Born in Puerto Rico, Jaquira Díaz was raised between Humacao, Fajardo, and Miami Beach. She is the author of
Ordinary Girls: A Memoir, winner of a Whiting Award, a Florida Book Awards Gold Medal, a Lambda Literary Awards finalist, an American Booksellers Association Indies Introduce Selection, a Barnes & Noble Discover Great New Writers Selection, an Indie Next Pick, a Library Reads pick, and finalist for the B&N Discover Prize.

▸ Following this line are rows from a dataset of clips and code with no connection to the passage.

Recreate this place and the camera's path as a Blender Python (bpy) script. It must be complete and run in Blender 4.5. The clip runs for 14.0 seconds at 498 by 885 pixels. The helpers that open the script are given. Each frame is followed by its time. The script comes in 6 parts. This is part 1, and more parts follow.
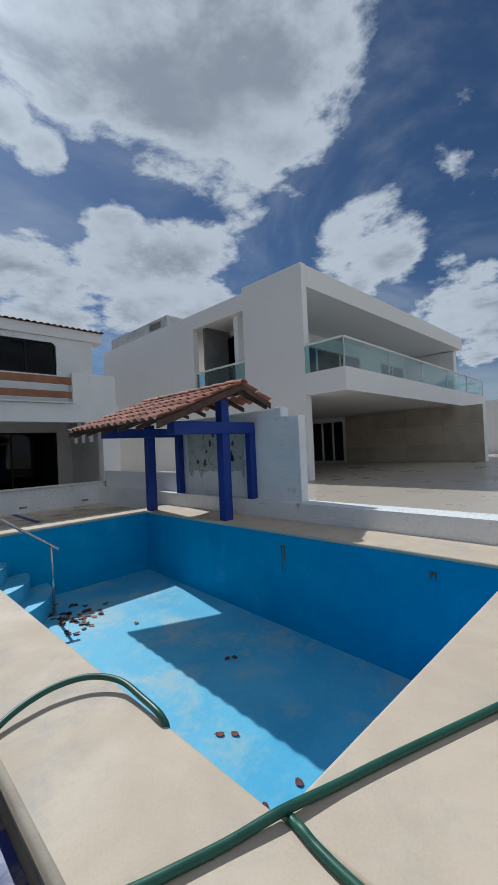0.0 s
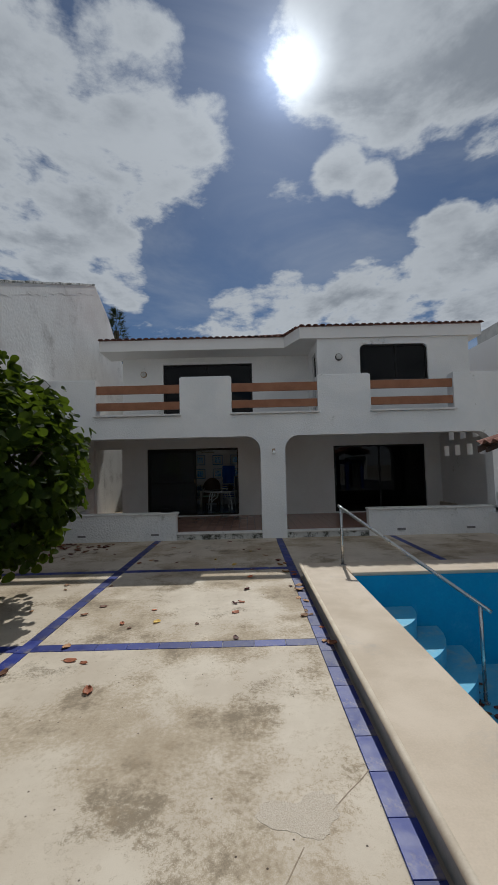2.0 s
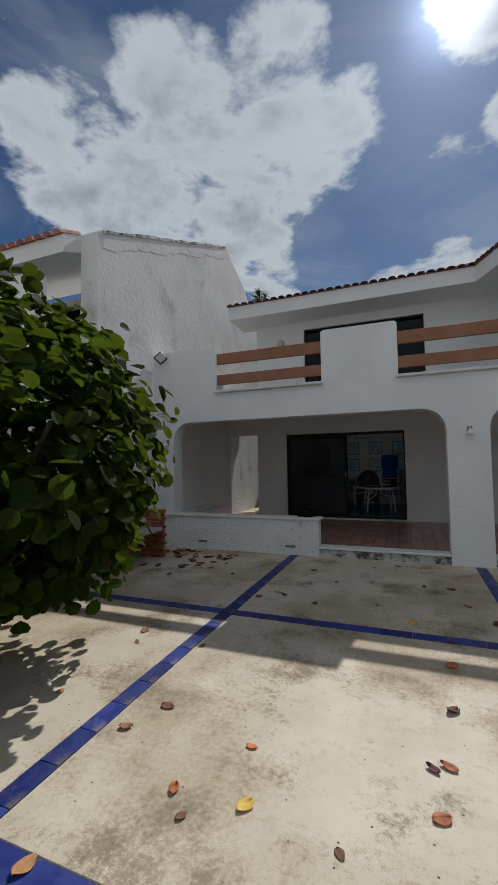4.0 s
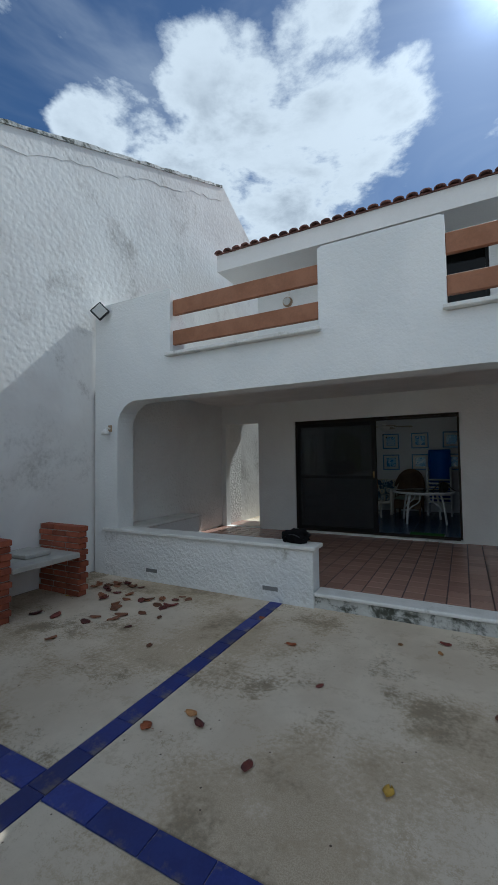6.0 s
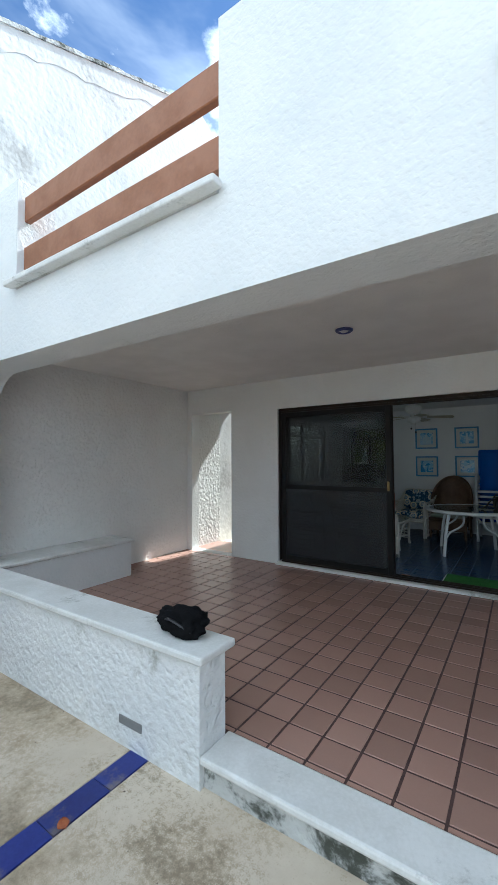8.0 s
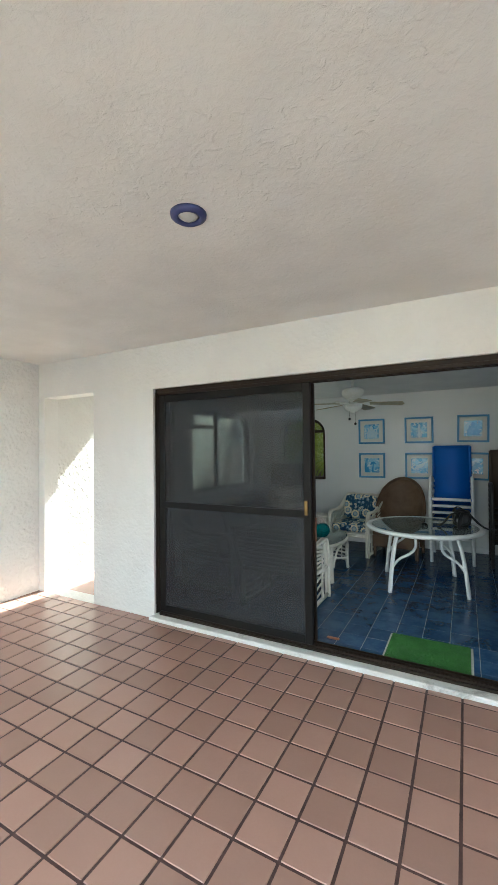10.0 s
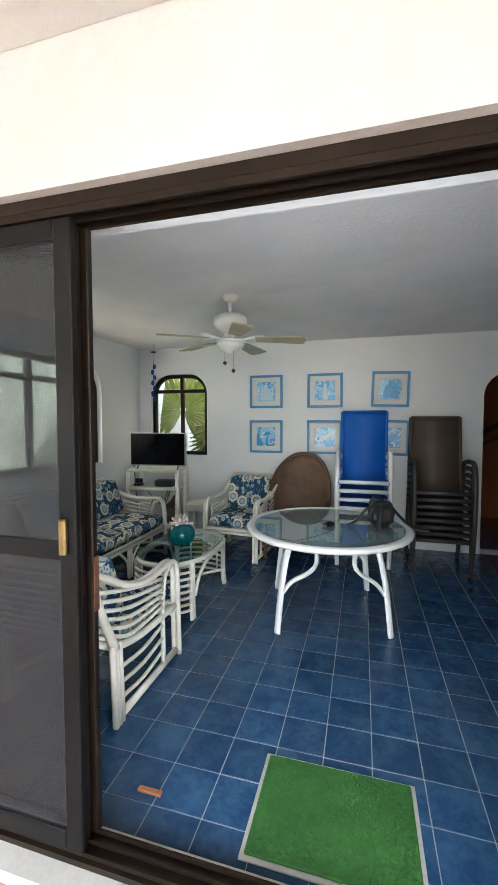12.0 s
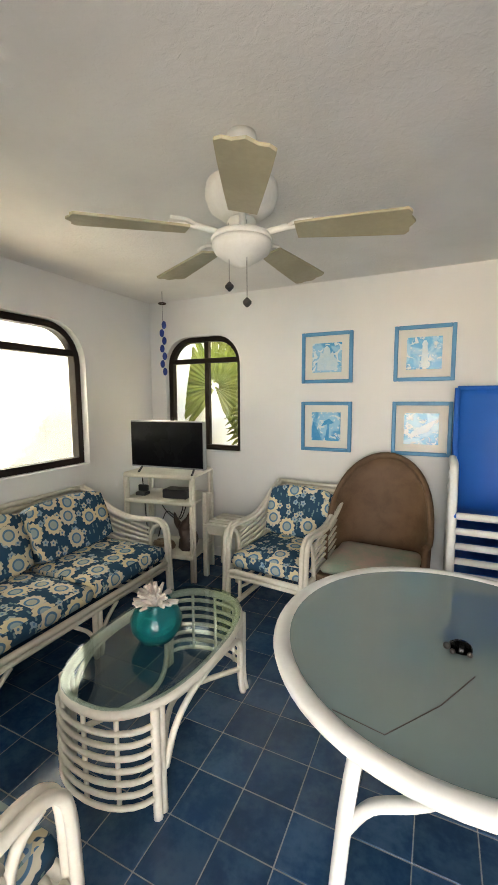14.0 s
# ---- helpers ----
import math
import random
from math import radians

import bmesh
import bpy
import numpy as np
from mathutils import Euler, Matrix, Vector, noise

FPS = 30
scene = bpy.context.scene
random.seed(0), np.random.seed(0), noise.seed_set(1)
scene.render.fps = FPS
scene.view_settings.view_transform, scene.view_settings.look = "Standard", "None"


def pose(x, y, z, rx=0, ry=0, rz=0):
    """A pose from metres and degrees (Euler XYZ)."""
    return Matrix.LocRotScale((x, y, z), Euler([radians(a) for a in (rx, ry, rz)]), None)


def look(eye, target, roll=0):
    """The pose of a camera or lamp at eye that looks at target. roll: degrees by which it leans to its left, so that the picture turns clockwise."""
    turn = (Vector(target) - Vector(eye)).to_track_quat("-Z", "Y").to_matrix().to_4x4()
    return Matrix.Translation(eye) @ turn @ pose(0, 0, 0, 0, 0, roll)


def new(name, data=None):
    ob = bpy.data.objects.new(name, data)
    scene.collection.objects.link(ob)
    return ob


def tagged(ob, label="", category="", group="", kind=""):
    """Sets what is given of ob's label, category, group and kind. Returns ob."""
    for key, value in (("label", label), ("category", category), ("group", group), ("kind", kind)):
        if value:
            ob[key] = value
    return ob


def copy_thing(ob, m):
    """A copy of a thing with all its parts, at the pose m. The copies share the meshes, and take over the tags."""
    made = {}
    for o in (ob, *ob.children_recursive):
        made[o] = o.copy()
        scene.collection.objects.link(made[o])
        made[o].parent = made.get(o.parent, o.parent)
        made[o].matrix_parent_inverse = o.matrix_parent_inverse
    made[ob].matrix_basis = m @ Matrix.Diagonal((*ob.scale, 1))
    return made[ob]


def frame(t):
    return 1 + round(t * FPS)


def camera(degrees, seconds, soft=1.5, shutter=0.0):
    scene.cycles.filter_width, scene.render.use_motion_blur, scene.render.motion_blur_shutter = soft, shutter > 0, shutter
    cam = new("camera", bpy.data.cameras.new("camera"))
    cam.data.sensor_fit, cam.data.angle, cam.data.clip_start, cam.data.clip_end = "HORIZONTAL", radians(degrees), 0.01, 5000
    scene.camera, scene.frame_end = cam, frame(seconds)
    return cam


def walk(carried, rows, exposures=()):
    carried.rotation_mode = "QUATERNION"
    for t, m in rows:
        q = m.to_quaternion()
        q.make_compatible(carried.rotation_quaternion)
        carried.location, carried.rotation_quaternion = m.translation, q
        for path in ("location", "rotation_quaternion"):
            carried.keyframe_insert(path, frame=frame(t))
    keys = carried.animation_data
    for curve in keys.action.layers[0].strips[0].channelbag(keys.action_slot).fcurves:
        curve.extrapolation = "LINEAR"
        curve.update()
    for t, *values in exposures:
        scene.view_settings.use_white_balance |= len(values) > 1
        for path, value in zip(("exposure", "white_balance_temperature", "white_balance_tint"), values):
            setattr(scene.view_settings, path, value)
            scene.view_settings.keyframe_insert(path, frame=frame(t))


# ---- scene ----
cam = camera(63.4, 14.0)
PATH = [
    (0, (0.61, 0.341, 1.432), (2.021, 1.758, 1.454), -2.6),
    (0.5, (0.58, 0.836, 1.466), (1.615, 2.547, 1.479), -1.5),
    (1, (0.479, 1.369, 1.511), (1.163, 3.248, 1.572), -1.4),
    (1.5, (0.376, 1.901, 1.592), (0.714, 3.87, 1.675), -1.3),
    (2, (0.271, 2.469, 1.619), (0.279, 4.465, 1.744), -1.4),
    (2.5, (0.173, 3.085, 1.645), (-0.104, 5.061, 1.784), -1.5),
    (3, (0.102, 3.695, 1.627), (-0.382, 5.631, 1.759), -1.5),
    (3.5, (0.007, 4.409, 1.594), (-0.624, 6.304, 1.708), -1.2),
    (6, (0.004, 7.771, 1.538), (-0.932, 9.537, 1.623), -0.8),
    (6.5, (0.024, 8.5, 1.497), (-0.984, 10.224, 1.599), -0.3),
    (7, (0.038, 9.108, 1.525), (-1.014, 10.807, 1.611), -0.3),
    (9.5, (-0.349, 11.848, 1.596), (-1.524, 13.463, 1.703), -0.2),
    (10, (-0.334, 12.22, 1.685), (-1.279, 13.982, 1.723), -0.6),
    (10.5, (-0.332, 12.587, 1.681), (-0.98, 14.479, 1.669), -0.6),
    (11, (-0.36, 13.08, 1.631), (-0.814, 15.027, 1.6), 0.0),
    (11.5, (-0.422, 13.606, 1.563), (-0.879, 15.553, 1.518), 0.2),
    (12, (-0.525, 14.087, 1.595), (-1.067, 16.009, 1.494), -0.0),
    (12.5, (-0.659, 14.582, 1.581), (-1.348, 16.456, 1.47), 0.3),
    (13, (-0.789, 15.029, 1.584), (-1.617, 16.844, 1.445), -0.2),
    (13.5, (-0.844, 15.425, 1.605), (-1.836, 17.154, 1.446), -0.7),
    (14, (-0.852, 15.701, 1.649), (-1.695, 17.501, 1.431), -0.3),
]
EXPOSURES = [(0.0, -0.55, 5500, 6), (1.5, -0.80, 5850, 7), (3.5, -0.70, 5850, 7), (6.0, 0.0, 5350, 2), (7.0, 0.38, 5250, 2), (9.5, 3.0, 5600, -3), (10.0, 3.15, 5700, -3), (10.5, 3.3, 5800, -1), (11.0, 3.65, 6000, 3), (11.5, 3.8, 6100, 4), (12.0, 4.2, 5900, 6), (12.5, 4.55, 6400, 7), (13.0, 4.55, 6850, 8), (14.0, 4.7, 6950, 9)]
walk(cam, [(t, look(eye, target, roll)) for t, eye, target, roll in PATH], EXPOSURES)
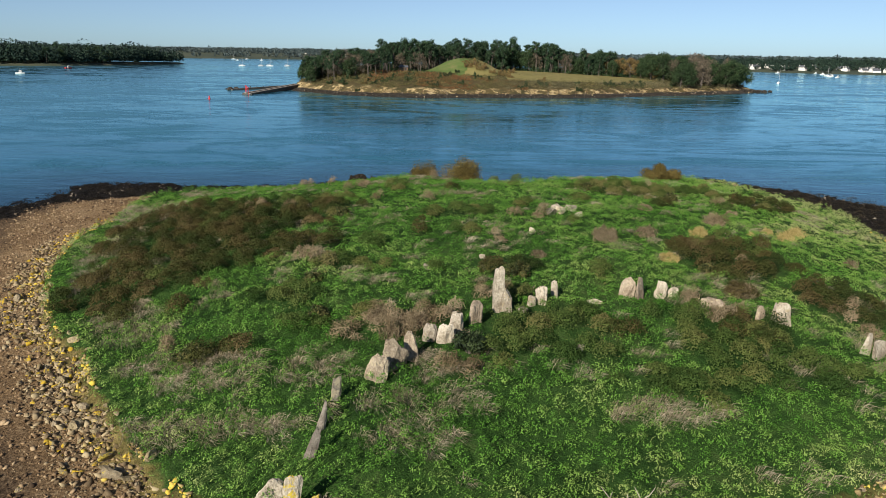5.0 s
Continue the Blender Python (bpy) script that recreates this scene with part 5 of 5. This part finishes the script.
def house(x, y, z, turn, wide=11.0, deep=7.5, tall=4.6):
    """A rendered house with a slate roof, gable chimneys, windows and a door; the first is built, the rest are copies."""
    m = pose(x, y, z - 0.3, 0, 0, turn) @ Matrix.Scale(0.85, 4)
    if len(HOUSES) >= 3:
        return copy_thing(HOUSES[rnd.randrange(3)], m)
    h = new("house")
    h.matrix_world = m
    bm = bmesh.new()
    box(bm, (wide, deep, tall), (0, 0, tall / 2))
    ridge = tall + deep * 0.48
    for s in (-1, 1):
        vs = [bm.verts.new(p) for p in ((s * wide / 2, -deep / 2, tall), (s * wide / 2, deep / 2, tall), (s * wide / 2, 0, ridge))]
        bm.faces.new(vs)
    part("wall", bm, M_WHITE, h, "white rendered wall")
    bm = bmesh.new()
    slope = math.atan2(ridge - tall, deep / 2)
    span = math.hypot(ridge - tall, deep / 2) + 0.4
    for s in (-1, 1):
        box(bm, (wide + 0.5, span, 0.18), (0, s * deep / 4, (tall + ridge) / 2 + 0.1), Matrix.Rotation(-s * slope, 4, "X"))
    roof = part("roof", bm, M_SLATE, h, "grey slate roof")
    for s in (-1, 1):
        bm = bmesh.new()
        box(bm, (0.7, 1.0, 1.8), (s * (wide / 2 - 0.4), 0, ridge + 0.2))
        part("chimney", bm, M_WHITE, roof)
    for i in range(4):
        for level in (1.5, 3.7):
            if level < tall - 0.8 or i % 2:
                bm = bmesh.new()
                box(bm, (0.9, 0.1, 1.2), ((i - 1.5) * wide / 4.4, -deep / 2 - 0.03, level))
                part("window", bm, M_PANE, h)
    bm = bmesh.new()
    box(bm, (1.0, 0.1, 2.1), (0, -deep / 2 - 0.03, 1.05))
    part("door", bm, M_TIMBER, h)
    HOUSES.append(h)
    return tagged(h, "white rendered house with a grey slate roof", "house", "far houses")


for n, (w, d, t) in enumerate(((11, 7.5, 4.6), (15, 8, 3.4), (9, 7, 5.4))):
    x = 470 + 26 * n
    y = float(np.interp(x, (330, 420, 480, 569, 800), (1180, 1100, 1070, 985, 950))) + 40
    house(x, y, float(east(x, y)), 20 - 20 * n, w, d, t)
for n in range(46):
    x = rnd.uniform(470, 780)
    y = float(np.interp(x, (330, 420, 480, 569, 800), (1180, 1100, 1070, 985, 950))) + rnd.uniform(25, 120)
    house(x, y, float(east(x, y)), rnd.uniform(-50, 50))
for n in range(26):
    x, y = rnd.uniform(800, 1900) * 0.75, rnd.uniform(1300, 2000)
    house(x, y, float(east(x, y)), rnd.uniform(-50, 50))
for n in range(30):
    x, y = rnd.uniform(-420, 60), rnd.uniform(1900, 2300)
    house(x, y, float(west(x, y)), rnd.uniform(-50, 50))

The recipient of the Jeanne Córdova Prize for Lesbian/Queer Nonfiction, the Alonzo Davis Fellowship from VCCA, two Pushcart Prizes, an Elizabeth George Foundation grant, and fellowships from MacDowell, the
Kenyon Review, Bread Loaf, Sewanee, the Wisconsin Institute for Creative Writing, and the Black Mountain Institute at UNLV, Díaz has written for
The Atlantic,
The Guardian,
Time Magazine,
T: The New York Times Style Magazine,
Condé Nast Traveler, and
The Fader, and her stories, poems, and essays have been anthologized in
The Best American Essays, The Breakbeat Poets Vol. 4: LatiNext, Best American Experimental Writing, and
The Pushcart Prize anthology. In 2022, she held the Mina Hohenberg Darden Chair in Creative Writing at Old Dominion University's MFA program and a Pabst Endowed Chair for Master Writers at the Atlantic Center for the Arts. She lives in New York and teaches at Columbia University.